One of the principal concerns about the Obama Administration are the scandals and the claims that it is violating the law.  And sadly the congressional investigation process does not seem to be adequately doing its job.  Thus, it is worthwhile thinking about alternative institutions.

The principal method used back in the 80s and 90s was the independent counsel (IC). Unfortunately, the independent counsel was both unconstitutional (for the reasons discussed in Justice Scalia’s dissent in Morrison v. Olson) and subject to serious problems. But while the original IC statute had these problems, that does not preclude employing a reformed IC to investigate the executive branch.

Let’s start with the unconstitutionality of the original IC. Under the old regime, the IC was not subject to the direction of the President and therefore in my view was unconstitutional.

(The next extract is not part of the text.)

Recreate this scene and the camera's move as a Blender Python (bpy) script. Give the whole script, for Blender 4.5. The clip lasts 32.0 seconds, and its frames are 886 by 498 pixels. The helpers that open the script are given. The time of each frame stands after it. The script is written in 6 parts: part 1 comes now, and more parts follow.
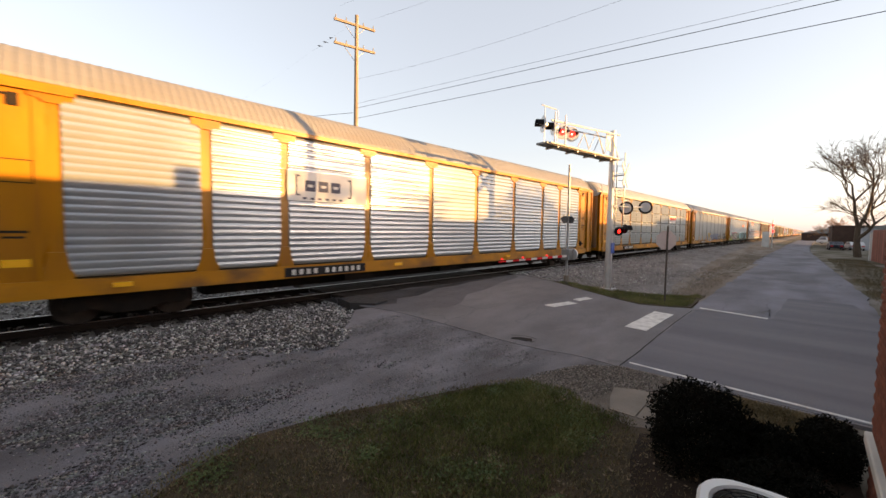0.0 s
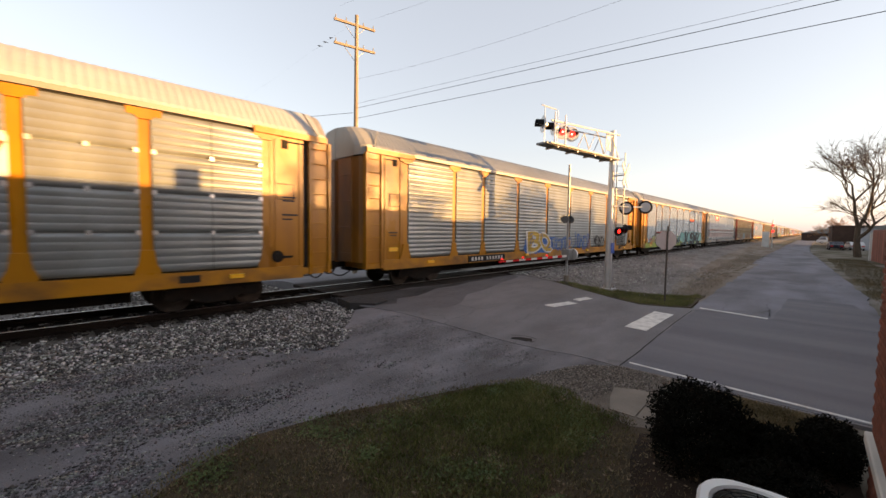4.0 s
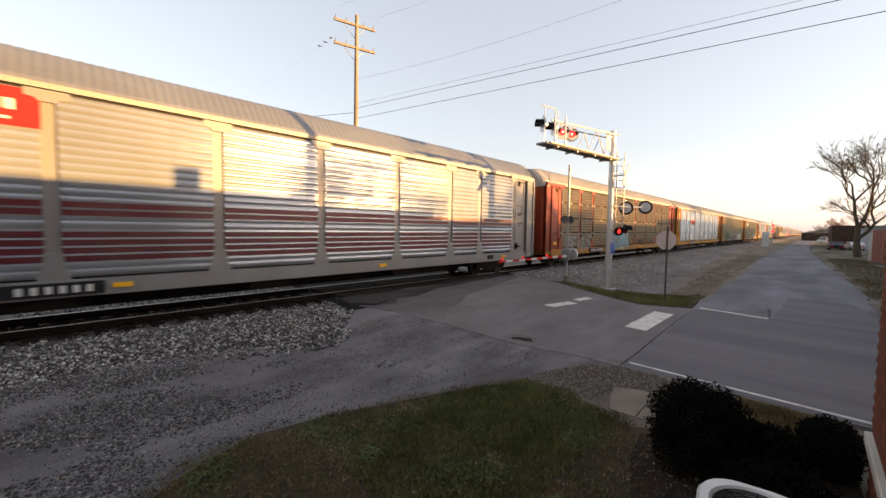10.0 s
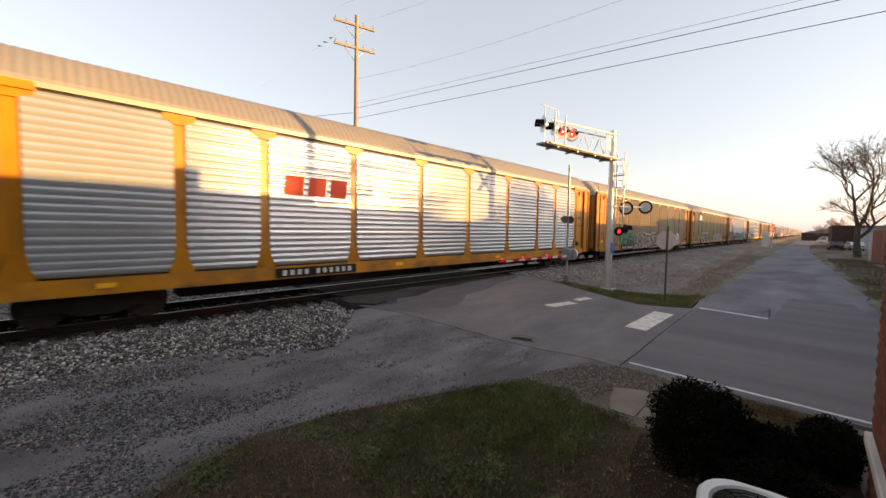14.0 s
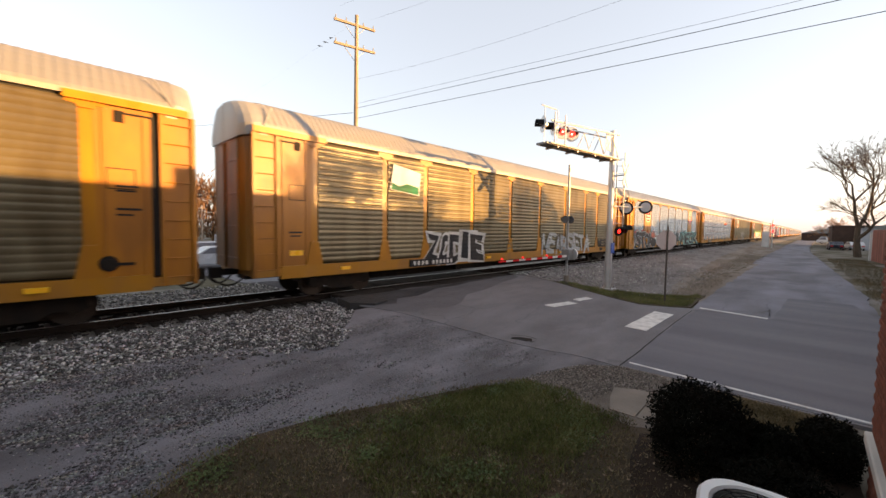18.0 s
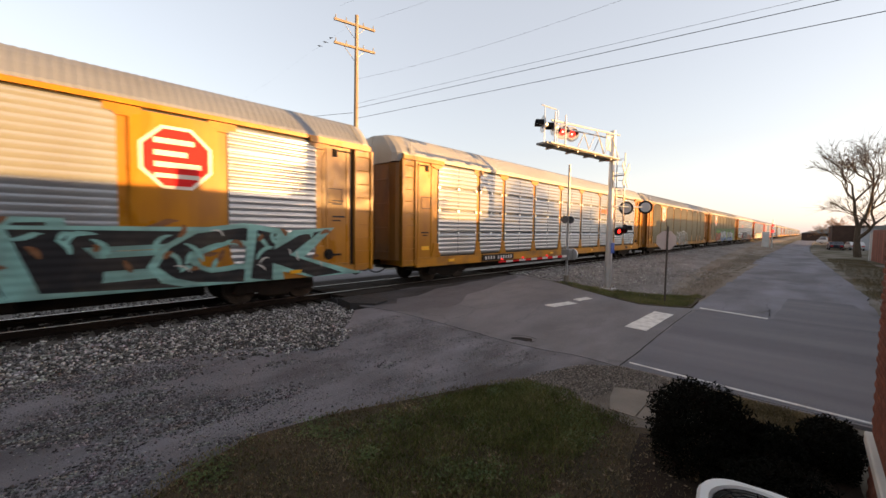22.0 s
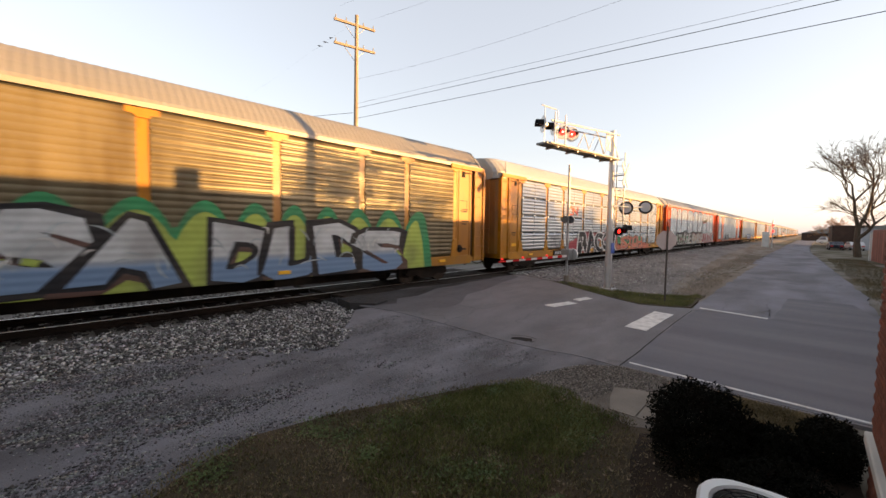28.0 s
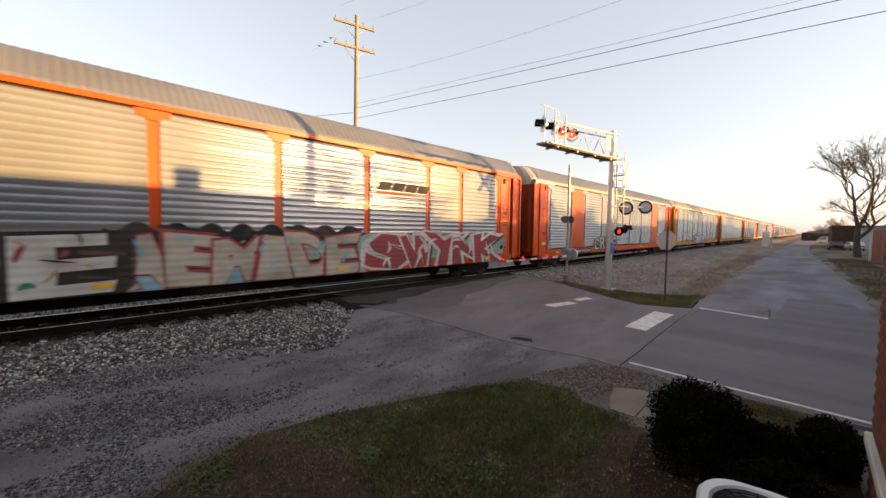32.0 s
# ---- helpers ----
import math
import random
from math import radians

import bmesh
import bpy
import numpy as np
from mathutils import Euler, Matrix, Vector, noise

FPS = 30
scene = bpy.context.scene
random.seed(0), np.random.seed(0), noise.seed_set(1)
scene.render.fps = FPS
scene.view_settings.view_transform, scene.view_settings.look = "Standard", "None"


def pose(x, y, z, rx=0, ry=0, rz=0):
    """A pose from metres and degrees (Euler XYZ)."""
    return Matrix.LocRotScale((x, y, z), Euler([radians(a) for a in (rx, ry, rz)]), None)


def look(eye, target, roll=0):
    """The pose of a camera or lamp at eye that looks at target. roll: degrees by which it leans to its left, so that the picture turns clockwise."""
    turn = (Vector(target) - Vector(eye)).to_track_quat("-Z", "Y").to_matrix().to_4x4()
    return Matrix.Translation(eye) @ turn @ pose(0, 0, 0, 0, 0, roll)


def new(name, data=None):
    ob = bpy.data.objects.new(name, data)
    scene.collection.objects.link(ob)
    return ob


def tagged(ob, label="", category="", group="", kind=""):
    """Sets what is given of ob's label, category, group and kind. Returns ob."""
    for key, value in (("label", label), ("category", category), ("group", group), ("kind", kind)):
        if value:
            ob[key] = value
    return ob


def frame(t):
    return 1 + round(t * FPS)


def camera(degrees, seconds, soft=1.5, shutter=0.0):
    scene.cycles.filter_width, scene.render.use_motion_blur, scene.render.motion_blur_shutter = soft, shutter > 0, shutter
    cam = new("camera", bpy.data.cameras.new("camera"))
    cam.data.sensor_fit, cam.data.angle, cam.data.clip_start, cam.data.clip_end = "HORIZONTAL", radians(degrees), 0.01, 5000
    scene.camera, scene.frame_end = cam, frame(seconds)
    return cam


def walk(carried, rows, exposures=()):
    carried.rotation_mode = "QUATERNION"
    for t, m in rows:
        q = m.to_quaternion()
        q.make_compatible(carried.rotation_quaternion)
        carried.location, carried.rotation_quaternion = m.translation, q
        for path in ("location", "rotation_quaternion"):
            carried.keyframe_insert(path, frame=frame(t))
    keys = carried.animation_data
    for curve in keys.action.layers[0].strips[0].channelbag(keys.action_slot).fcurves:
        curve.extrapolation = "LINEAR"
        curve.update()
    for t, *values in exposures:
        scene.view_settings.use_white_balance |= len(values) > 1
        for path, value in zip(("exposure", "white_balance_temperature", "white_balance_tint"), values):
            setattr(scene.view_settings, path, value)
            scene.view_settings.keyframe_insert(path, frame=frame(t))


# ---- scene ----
# x runs along the track, y away from the eye across it, z up; z = 0 is the top of the rail
SPEED, SLOW, MIDDLE = 12.787, 0.0545, -199.18
PITCH = 28.6          # length of one car over its couplers
BODY = 27.15          # length of its body
EYE = (0.0, -12.34, 2.203)
cam = camera(97.92, 32.0, soft=1.5, shutter=0.2)
aim = look(EYE, (EYE[0] + 0.72091, EYE[1] + 0.69097, EYE[2] - 0.05352), 0.785)
# the automatic exposure opens a little for the darker wagons
STOPS = [(0, 0.05), (1.5, 0), (6, -0.02), (9, 0), (10.5, 0.02), (11.5, 0.2), (13, 0.28), (13.8, 0), (14.3, -0.06), (16, 0.1), (17, 0.13), (19, 0.22), (20, 0.12), (21, 0.02), (23, -0.06), (24, -0.02), (25, 0.13), (27, 0.15), (28, 0.08), (29, 0.14), (30, 0.02), (31, 0.0), (32, 0.0)]
walk(cam, [(0, aim), (32, aim)], [(t, 1.8 + stop, 6800, 20) for t, stop in STOPS])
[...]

In addition, the IC was appointed by a court on the ground that he was an inferior officer, even though he was clearly in my view a principal officer who could be appointed only by the President with the advice and consent of the Senate.

Both of these problems are rectifiable. First, the IC could be made formally subject to the direction of the President. The statute might provide that the IC is subject to the direction of and removal by the President, but that the Congress believes that presidential direction of the IC would be problematic as a policy matter and requests that the President not direct the IC. The statute might also require the IC to disclose to the public if the President gave him a direction and to keep notes of what the direction was. It is likely under this arrangement that the President would not give any orders to the IC, because he would pay a significant political price for doing so.

Second, the IC should be treated as a principal officer who is appointed by the President with the advice and consent of the Senate.  This creates an issue, since the President might nominate someone who is a loyalist and will not vigorously investigate his administration. To guard against this, the Senate would have to confirm only independent nominees.  If the Senate were controlled by the party opposing the President, this would be likely to occur.  If the Senate were controlled by the President’s party, then it is possible that they would confirm a less than fully independent IC, but by no means certain since the Senators might not want the political damage from appearing to protect improperly the President.  To guard against this, the statute could require that the IC be a member of the party opposing the President. (Alternatively or perhaps in addition, the statute could provide that a qualification of being an IC is to be independent of the President and the IC should not have any significant connections with either the President, his administration, or his party.)

Through these mechanisms, the IC would be constitutional, but would retain significant independence to conduct his investigation. It is true that the IC would not be as fully independent of the President as was the IC under the old regime.  But the desire to get 100 percent independence rather than the 90 percent my proposal provides is what rendered the old statute unconstitutional.